- Born: Hiron village, Kotalipara Upazila, Gopalganj District
- Died: 12 April 2017 Kashimpur Central Jail, Gazipur District, Bangladesh
- Organisation: Harkat-ul-Jihad al-Islami Bangladesh
- Criminal charges: Attempted murder (×2) Terrorism (×2) Murder (×1) Criminal conspiracy (×1) Unlawful possession of explosives (×1)
- Criminal penalty: Death by hanging
- Criminal status: Hanged
- Spouse: Jakia Parvin
- Children: 4 (2 sons, 2 daughters)
- Parents: Nur Islam Munshi (father); Rabeya Begum (mother);

= Mufti Abdul Hannan =

Bangladeshi terrorist

Mufti Abdul Hannan (আবদুল হান্নান; died 12 April 2017) was a Bangladeshi Islamist militant, convicted terrorist the former chief of Harkat-ul-Jihad al-Islami Bangladesh (HuJI-B), a banned extremist organization. He played a central role in orchestrating numerous terrorist attacks in Bangladesh between 1999 and 2005, resulting in the deaths of over 100 people. He was sentenced to death by hanging on charges of multiple crimes and executed on 12 April 2017.

== Militancy ==
Hannan is thought to have fought in the Afghan war against the Soviet Union. He trained in Peshawar, Pakistan and spent six months in a seminary in Uttar Pradesh, India. He was the chief of the Bangladeshi branch of Harkat-ul-Jihad al-Islami. He was arrested on 1 October 2005. The charges included, two counts of attempted murder and terrorism for the attempted assassination of Prime Minister Sheikh Hasina in 2000 and a grenade attack on British High Commissioner Anwar Choudhury at Shah Jalal Shrine in 2004. Two counts of murder and conspiracy to commit terrorism for the Ramna Batamul bombing during Bengali New Year in 2001, and a grenade attack on Awami League rally in 21 August 2004. He was also given the charge of unlawful possession of explosives for the bombing of Udichi cultural event at Jessore in 1999.

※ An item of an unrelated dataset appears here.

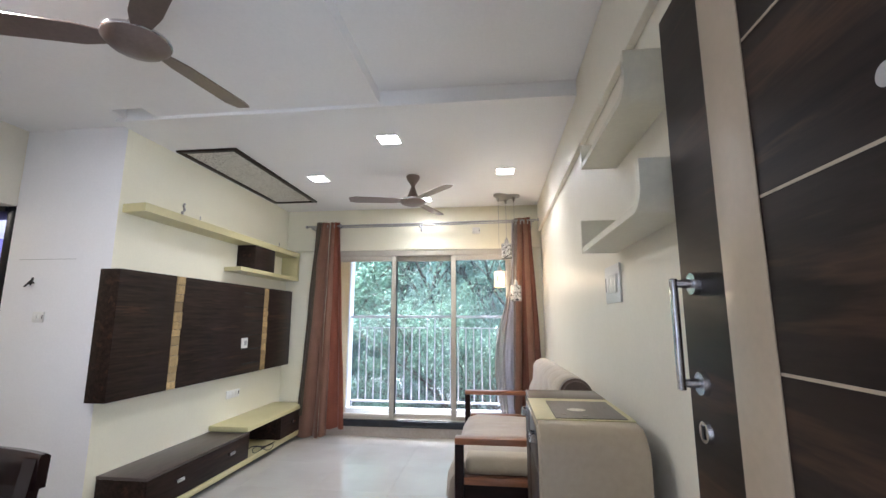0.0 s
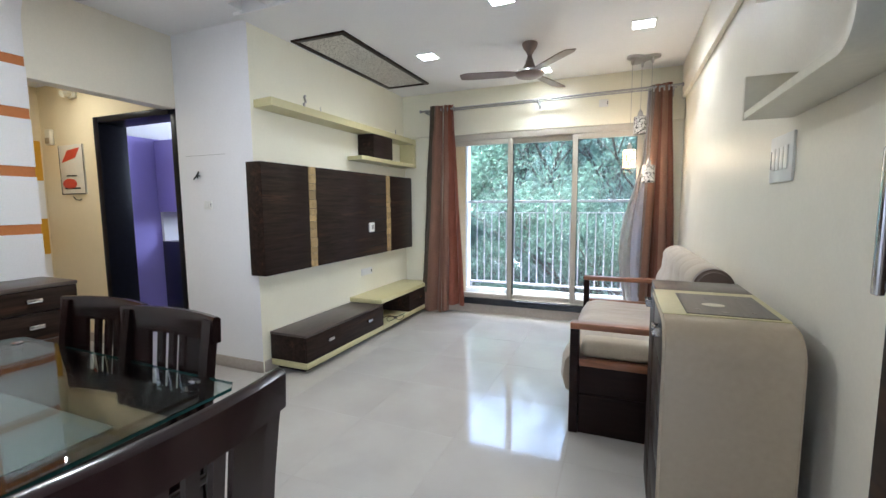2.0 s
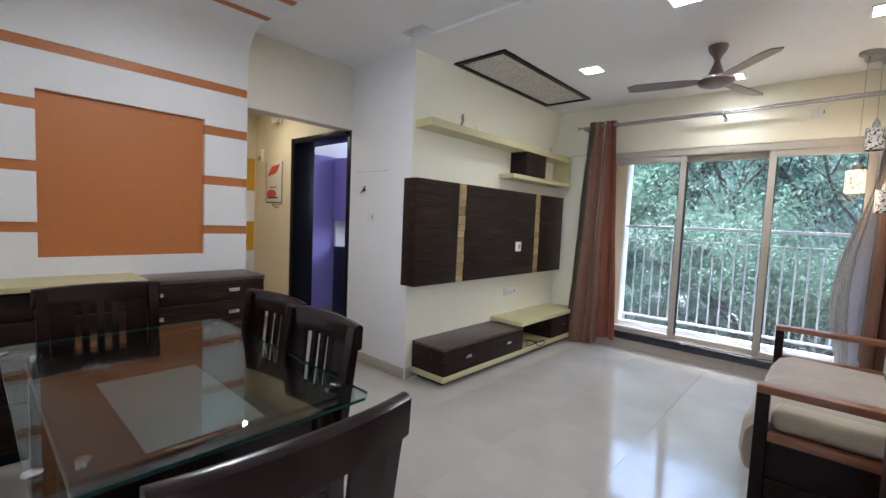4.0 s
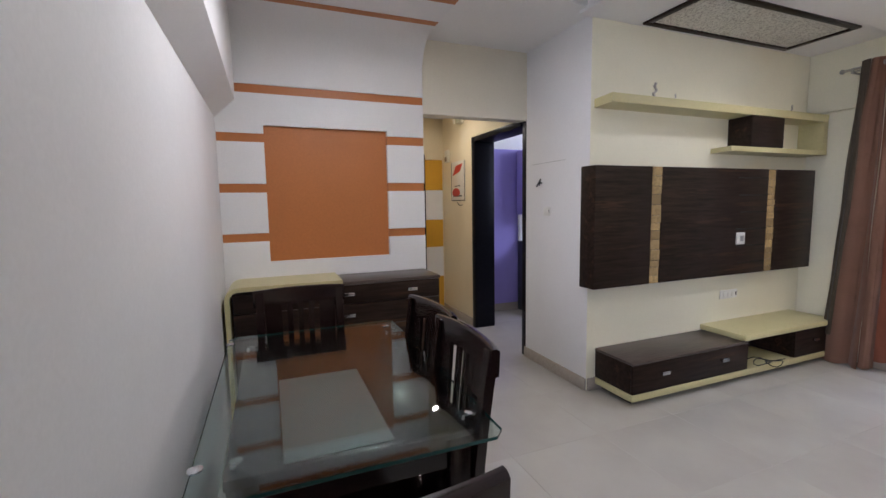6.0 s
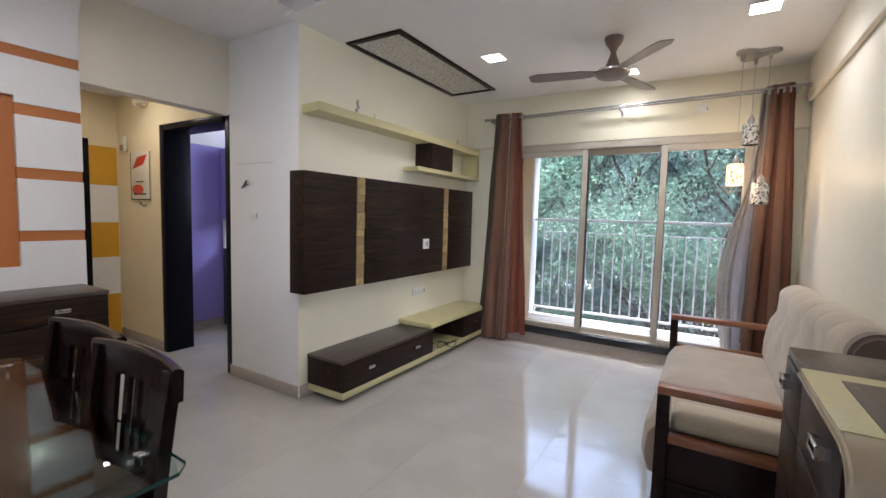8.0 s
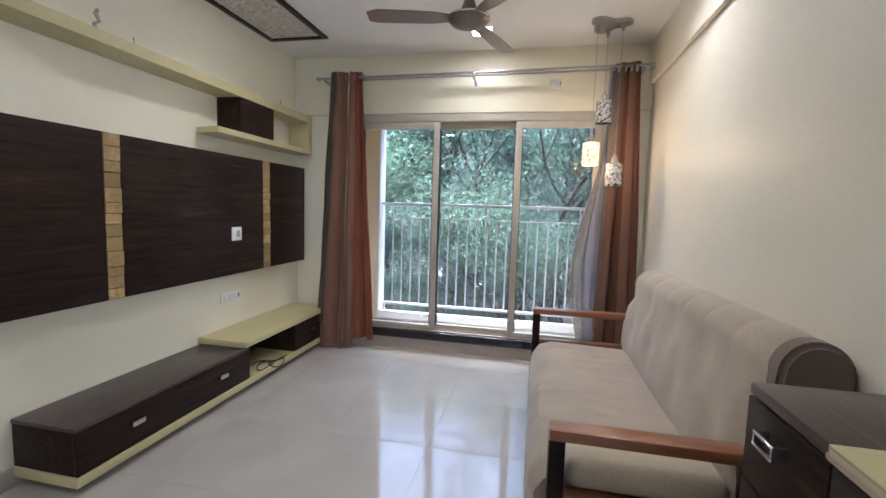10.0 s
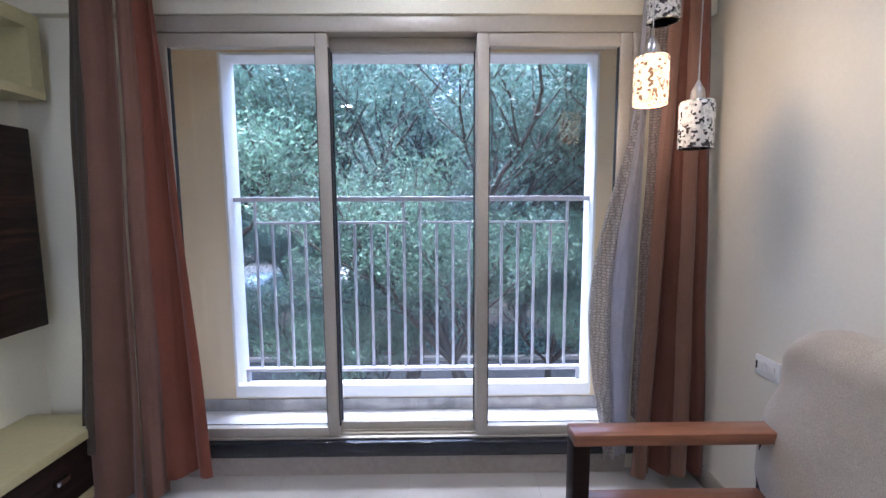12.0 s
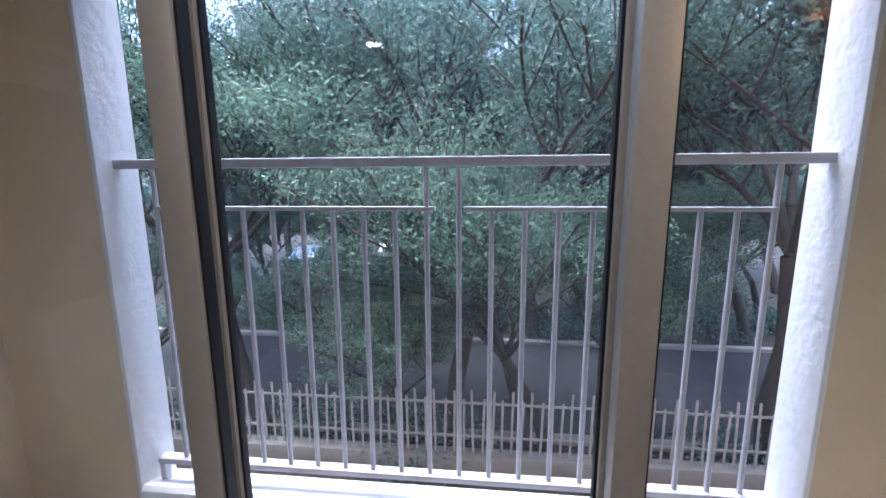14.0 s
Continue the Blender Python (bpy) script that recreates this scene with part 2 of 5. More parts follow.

Hannan was sentenced to death on 23 December 2008, by the Sylhet Divisional Speedy Trial Tribunal for his role in the 2004 grenade attack on British High Commissioner in Sylhet. Additionally, on June 23, 2014, he received another death sentence from a Dhaka court for the 2001 Ramna Batamul bombing, which resulted in 10 deaths. Both sentences were upheld by higher courts.

== Death ==
Hannan was hanged at approximately 10:00 p.m. local time on 12 April 2017 in Kashimpur Prison for the attempt to kill the British High Commissioner through bombing the Shah Jalal Shrine.

==Militant activity==
- Planned the 1999 bombing of an Udichi Cultural event in Jessore Bangladesh. He admitted his role after his arrest and called the bombing a success.
- Involved in 2001 Ramna Batamul bombings. He was sentenced to death in 2014.
- Indicted in the 2001 bombing of Communist Party of Bangladesh rally.
- Involved in the attempt to kill the British High Commissioner through bombing the Shah jalal shrine. He was sentenced to death.
- Planned 21 August bombing at Awami League rally.